According to A.M. Best, a number of factors are helping to improve results, with 2017 being a pivotal year.

“In 2017, auto insurers caught up to years of increasing severity and frequency trends with rate, underwriting and additional actions affecting earnings through auto insurance premiums,” A.M. Best noted in its report. “The [private passenger auto] industry maintains strong risk-adjusted capitalization and sustained investment in technology amid aggressive implementation of underwriting initiatives and enterprise risk management that continues to evolve.”

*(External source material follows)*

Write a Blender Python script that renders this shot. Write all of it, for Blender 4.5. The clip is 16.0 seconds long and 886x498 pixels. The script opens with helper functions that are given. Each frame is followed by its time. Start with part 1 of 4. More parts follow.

Also, the industry’s reserve development saw its favorability improve in 2017 versus 2016, according to the report.

Data available up to the 2018 third quarter is showing a similar improvement trend, A.M. Best said. It noted that U.S. personal auto insurers saw the average liability loss ratio dip 4.7 points lower through Q3 2018 compared to the same period the year before. A number of insurer also reported reduced frequency trends into 2018, the report stated.

Despite improvements, the sector has at least one big worry that continues: Loss severity, which A.M. Best said keeps rising even as loss frequency levels off.

Among carriers that reported severity increases: GEICO booked property damage/collision severity increases ranging from 4 percent to 6 percent in 2017, and bodily injury severity hikes of between 5 percent and 7 percent. During the same year, Allstate said it dealt with a 4.5 percent property damage increase, and a bodily injury severity increase of 22 percent on closed claims.

According to A.M. Best, severity trends have continued through the 2018 third quarter.